# Start of Source material
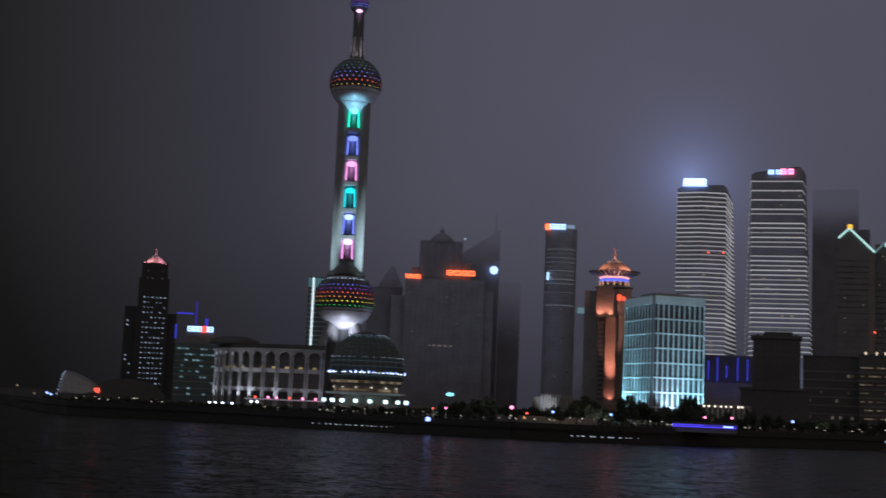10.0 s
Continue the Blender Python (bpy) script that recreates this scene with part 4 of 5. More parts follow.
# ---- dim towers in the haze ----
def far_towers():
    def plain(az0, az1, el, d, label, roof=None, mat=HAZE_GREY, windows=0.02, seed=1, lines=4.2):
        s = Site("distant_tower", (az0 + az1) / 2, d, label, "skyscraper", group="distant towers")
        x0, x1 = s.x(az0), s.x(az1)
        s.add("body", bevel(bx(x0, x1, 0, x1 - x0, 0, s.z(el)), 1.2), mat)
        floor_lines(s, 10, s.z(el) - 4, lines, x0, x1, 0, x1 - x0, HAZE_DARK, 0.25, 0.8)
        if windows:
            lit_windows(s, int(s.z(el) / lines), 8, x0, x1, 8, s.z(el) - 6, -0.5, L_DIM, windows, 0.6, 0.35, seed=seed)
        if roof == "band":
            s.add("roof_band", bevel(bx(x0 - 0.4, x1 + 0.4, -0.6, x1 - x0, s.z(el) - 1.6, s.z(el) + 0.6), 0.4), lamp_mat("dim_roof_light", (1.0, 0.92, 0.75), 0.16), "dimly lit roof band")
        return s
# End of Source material
# Start of Source material
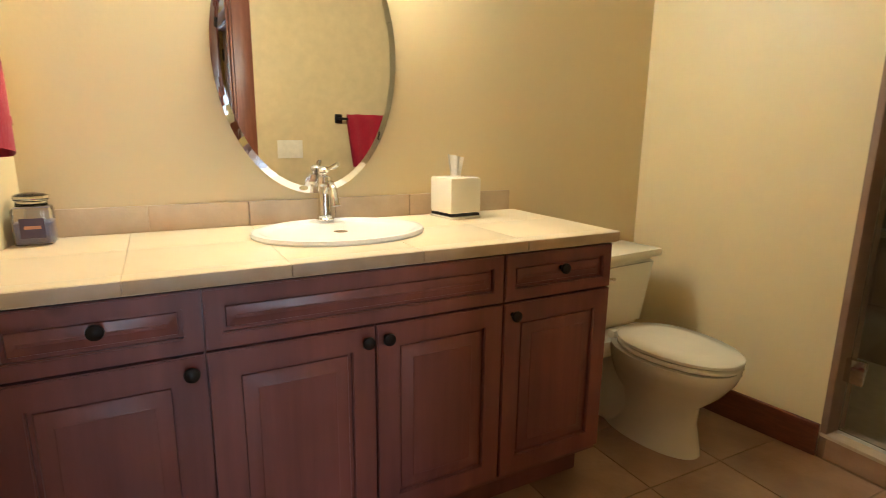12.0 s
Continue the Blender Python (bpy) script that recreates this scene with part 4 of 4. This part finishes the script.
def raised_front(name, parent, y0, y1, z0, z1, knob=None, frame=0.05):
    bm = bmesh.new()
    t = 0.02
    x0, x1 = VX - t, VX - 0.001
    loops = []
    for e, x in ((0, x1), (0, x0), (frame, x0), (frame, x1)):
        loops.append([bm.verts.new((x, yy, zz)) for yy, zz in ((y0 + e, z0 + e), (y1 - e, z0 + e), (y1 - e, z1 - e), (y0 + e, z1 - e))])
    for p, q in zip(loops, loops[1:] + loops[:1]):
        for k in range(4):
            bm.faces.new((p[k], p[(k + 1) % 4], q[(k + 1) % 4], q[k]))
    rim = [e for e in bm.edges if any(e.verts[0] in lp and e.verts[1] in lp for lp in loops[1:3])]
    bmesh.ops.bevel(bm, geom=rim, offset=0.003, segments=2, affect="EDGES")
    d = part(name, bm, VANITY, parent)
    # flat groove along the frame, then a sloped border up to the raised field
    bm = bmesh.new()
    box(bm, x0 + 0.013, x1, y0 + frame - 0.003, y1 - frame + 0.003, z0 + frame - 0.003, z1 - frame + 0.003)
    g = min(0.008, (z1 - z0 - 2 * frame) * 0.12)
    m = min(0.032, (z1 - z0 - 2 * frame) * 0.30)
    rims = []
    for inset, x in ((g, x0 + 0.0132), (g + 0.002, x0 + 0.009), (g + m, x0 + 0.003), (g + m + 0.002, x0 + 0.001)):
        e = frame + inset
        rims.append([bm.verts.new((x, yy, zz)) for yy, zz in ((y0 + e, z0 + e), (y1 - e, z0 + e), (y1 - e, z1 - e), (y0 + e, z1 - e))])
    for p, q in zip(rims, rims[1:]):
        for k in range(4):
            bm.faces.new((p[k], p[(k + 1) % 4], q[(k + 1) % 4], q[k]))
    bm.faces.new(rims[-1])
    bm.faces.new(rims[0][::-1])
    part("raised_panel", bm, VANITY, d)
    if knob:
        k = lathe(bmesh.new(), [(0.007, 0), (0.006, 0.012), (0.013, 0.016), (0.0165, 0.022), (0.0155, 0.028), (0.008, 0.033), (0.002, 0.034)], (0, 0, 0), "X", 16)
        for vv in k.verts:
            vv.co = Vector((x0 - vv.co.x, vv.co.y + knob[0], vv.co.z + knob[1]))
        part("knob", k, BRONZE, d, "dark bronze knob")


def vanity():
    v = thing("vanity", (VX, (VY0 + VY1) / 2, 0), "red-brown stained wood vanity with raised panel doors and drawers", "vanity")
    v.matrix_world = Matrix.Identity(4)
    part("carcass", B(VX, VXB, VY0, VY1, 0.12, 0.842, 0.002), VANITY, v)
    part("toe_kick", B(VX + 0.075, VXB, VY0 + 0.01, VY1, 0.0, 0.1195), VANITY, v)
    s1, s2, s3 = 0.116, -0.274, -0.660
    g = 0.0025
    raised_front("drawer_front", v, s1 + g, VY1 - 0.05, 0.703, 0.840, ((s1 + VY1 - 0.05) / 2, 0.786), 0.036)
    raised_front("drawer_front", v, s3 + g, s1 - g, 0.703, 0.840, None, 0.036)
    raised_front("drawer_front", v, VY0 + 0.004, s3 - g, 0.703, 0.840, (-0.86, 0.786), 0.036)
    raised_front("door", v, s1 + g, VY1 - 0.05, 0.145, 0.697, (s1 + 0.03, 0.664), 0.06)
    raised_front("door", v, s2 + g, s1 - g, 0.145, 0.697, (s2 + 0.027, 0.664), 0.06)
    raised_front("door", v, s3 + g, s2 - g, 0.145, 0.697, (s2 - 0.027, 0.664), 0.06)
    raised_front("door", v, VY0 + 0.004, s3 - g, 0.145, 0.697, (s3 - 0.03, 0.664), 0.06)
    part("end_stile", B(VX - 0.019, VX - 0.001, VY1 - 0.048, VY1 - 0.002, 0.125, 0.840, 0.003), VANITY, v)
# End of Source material
● **Goal**
Going through the entries above line by line, work out how many lines include the word "with". Only the number is required.

● **Solution**
3